- **WHAT TO DO**
Wherever the string "label" appears in a line, extract that line.

- **RAW DATA**
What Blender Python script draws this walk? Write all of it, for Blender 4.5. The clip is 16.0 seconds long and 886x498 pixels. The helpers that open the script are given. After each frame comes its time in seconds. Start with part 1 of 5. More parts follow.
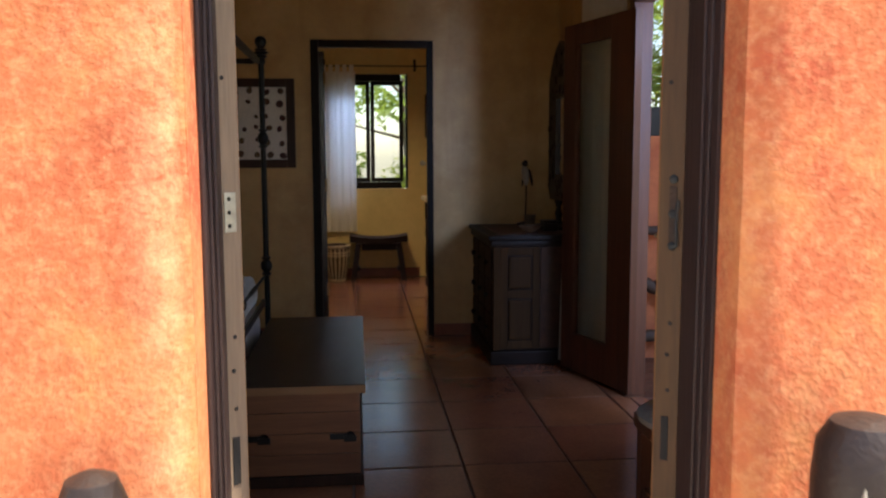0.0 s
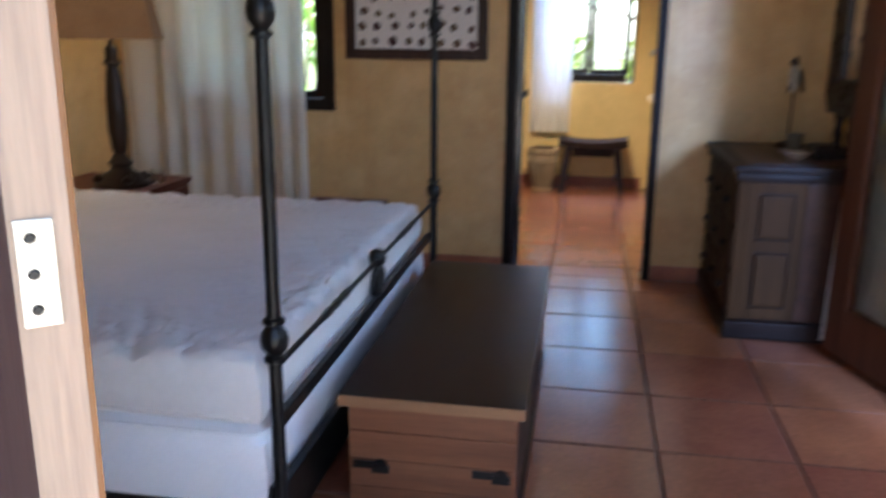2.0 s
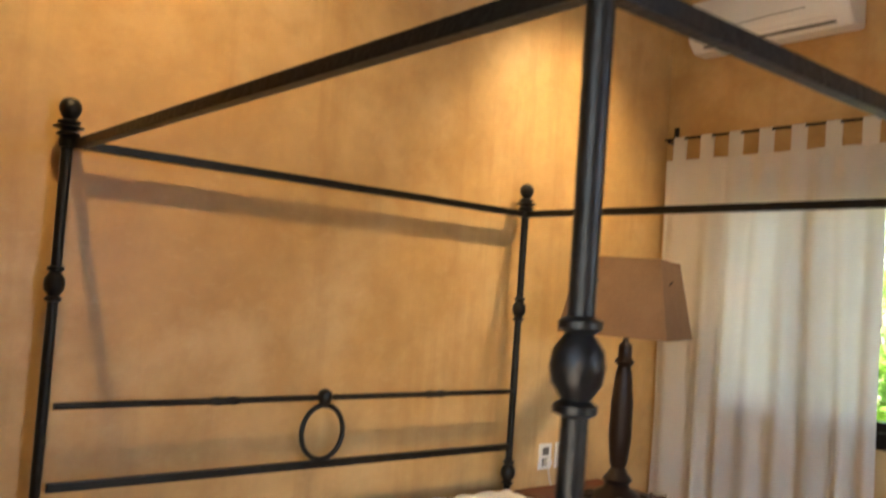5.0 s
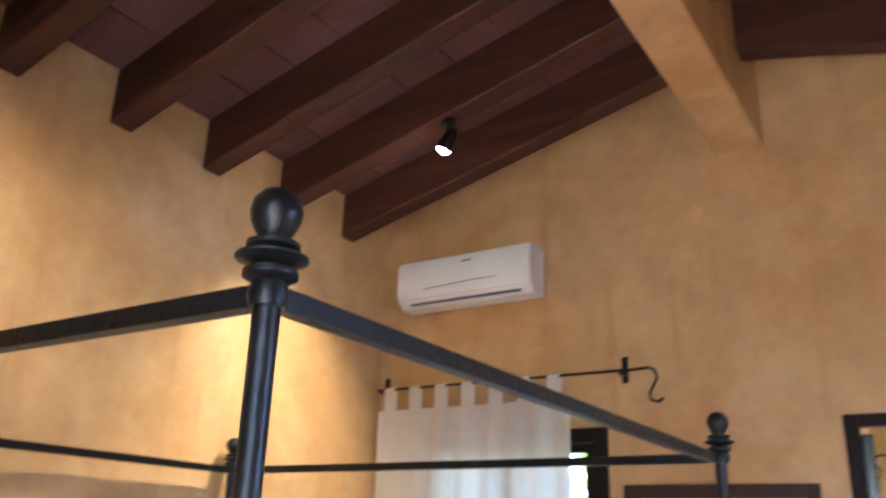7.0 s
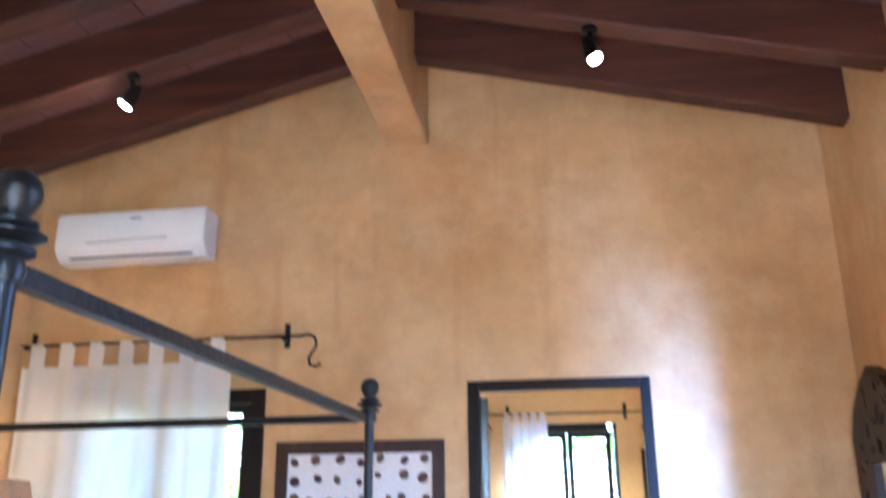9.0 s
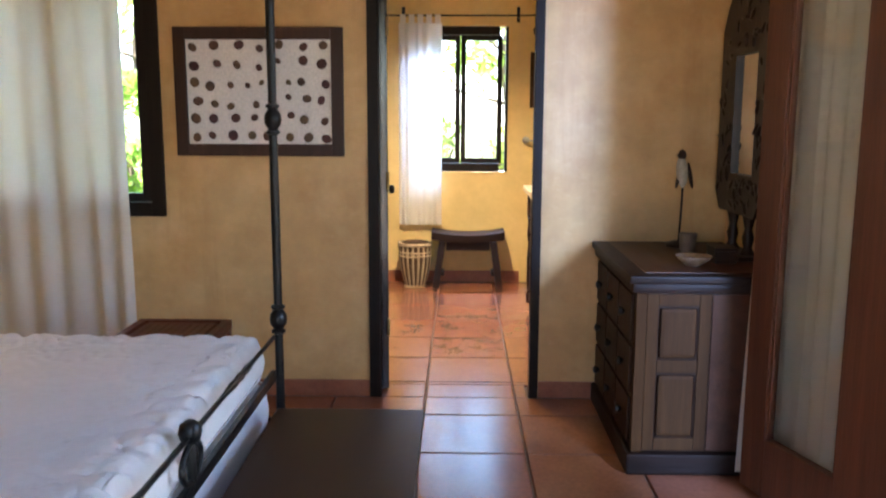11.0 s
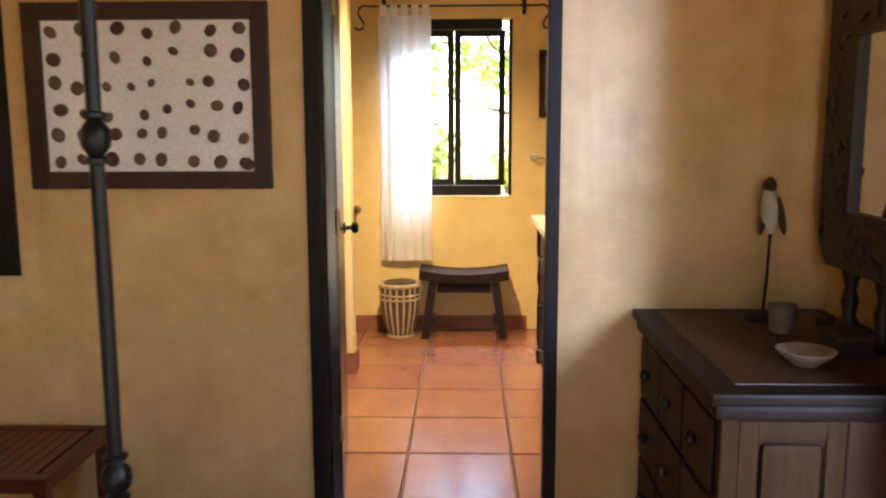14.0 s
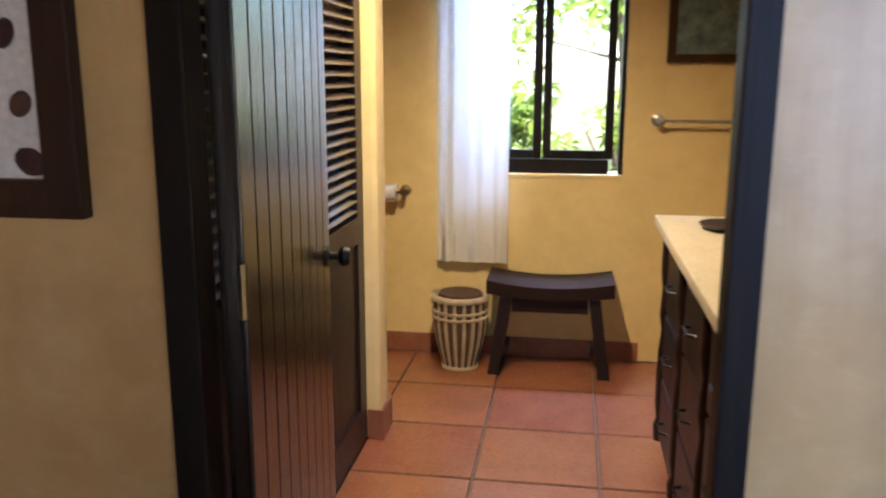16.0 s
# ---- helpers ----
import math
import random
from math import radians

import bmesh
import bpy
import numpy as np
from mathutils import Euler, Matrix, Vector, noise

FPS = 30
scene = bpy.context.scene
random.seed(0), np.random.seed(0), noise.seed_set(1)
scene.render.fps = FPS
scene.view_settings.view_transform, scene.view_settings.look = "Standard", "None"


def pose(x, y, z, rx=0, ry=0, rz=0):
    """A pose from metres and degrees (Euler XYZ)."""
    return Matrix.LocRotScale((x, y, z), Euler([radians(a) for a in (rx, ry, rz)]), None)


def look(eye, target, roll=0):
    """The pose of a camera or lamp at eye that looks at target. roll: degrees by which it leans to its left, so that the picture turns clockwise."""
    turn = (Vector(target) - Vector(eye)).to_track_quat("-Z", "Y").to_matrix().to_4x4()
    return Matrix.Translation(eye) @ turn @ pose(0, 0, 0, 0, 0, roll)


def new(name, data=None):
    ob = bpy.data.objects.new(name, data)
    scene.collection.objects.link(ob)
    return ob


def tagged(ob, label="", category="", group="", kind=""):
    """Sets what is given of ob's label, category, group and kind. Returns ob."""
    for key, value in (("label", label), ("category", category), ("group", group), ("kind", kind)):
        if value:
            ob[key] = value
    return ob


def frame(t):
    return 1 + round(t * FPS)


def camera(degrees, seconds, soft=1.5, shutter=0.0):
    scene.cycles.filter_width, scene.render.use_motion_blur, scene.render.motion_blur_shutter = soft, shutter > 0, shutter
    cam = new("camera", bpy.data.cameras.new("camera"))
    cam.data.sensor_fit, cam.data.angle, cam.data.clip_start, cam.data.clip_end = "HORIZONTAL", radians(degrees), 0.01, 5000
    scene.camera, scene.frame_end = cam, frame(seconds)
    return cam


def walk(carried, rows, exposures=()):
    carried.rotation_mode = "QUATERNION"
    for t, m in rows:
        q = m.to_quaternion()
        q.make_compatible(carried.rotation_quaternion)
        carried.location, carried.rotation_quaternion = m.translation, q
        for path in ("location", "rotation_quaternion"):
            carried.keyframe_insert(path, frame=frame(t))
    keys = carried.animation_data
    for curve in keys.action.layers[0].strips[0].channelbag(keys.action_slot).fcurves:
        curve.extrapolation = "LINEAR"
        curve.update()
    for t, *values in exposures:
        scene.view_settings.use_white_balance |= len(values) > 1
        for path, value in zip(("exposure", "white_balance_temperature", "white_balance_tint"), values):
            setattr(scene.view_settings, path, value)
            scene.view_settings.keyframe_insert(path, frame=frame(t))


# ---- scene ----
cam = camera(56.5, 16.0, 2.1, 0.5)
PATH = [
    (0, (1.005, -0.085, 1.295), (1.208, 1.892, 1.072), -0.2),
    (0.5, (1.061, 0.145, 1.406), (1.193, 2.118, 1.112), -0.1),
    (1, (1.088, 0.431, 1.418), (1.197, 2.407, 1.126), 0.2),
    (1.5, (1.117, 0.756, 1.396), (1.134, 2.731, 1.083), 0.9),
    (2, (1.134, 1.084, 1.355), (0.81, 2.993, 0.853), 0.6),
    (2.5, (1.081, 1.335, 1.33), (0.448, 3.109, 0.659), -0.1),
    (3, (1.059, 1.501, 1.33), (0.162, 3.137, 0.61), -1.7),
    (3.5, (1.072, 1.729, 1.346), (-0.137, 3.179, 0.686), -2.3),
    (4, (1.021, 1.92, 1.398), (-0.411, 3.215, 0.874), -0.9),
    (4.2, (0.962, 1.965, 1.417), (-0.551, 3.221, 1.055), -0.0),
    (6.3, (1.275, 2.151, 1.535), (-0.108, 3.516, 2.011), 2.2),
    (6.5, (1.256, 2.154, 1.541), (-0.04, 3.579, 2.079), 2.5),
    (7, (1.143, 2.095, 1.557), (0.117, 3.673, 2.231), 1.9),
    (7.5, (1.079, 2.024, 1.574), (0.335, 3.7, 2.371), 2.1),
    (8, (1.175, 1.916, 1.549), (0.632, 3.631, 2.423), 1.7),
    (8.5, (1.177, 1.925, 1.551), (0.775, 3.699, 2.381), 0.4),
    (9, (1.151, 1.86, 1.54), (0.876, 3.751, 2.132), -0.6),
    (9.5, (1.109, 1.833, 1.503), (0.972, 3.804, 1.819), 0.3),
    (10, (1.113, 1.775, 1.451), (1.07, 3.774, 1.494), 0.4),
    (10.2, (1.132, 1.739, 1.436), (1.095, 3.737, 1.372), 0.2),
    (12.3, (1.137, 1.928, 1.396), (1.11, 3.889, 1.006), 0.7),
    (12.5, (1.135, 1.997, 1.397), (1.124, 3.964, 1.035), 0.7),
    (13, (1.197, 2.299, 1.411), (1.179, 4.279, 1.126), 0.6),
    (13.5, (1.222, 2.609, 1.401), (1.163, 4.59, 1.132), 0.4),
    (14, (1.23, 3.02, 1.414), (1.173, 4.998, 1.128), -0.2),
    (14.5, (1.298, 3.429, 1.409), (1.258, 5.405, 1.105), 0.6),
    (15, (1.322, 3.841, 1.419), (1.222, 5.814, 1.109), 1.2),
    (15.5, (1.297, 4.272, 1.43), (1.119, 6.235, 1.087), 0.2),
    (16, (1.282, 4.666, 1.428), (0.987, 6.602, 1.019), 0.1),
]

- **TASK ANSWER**
def tagged(ob, label="", category="", group="", kind=""):
    """Sets what is given of ob's label, category, group and kind. Returns ob."""
    for key, value in (("label", label), ("category", category), ("group", group), ("kind", kind)):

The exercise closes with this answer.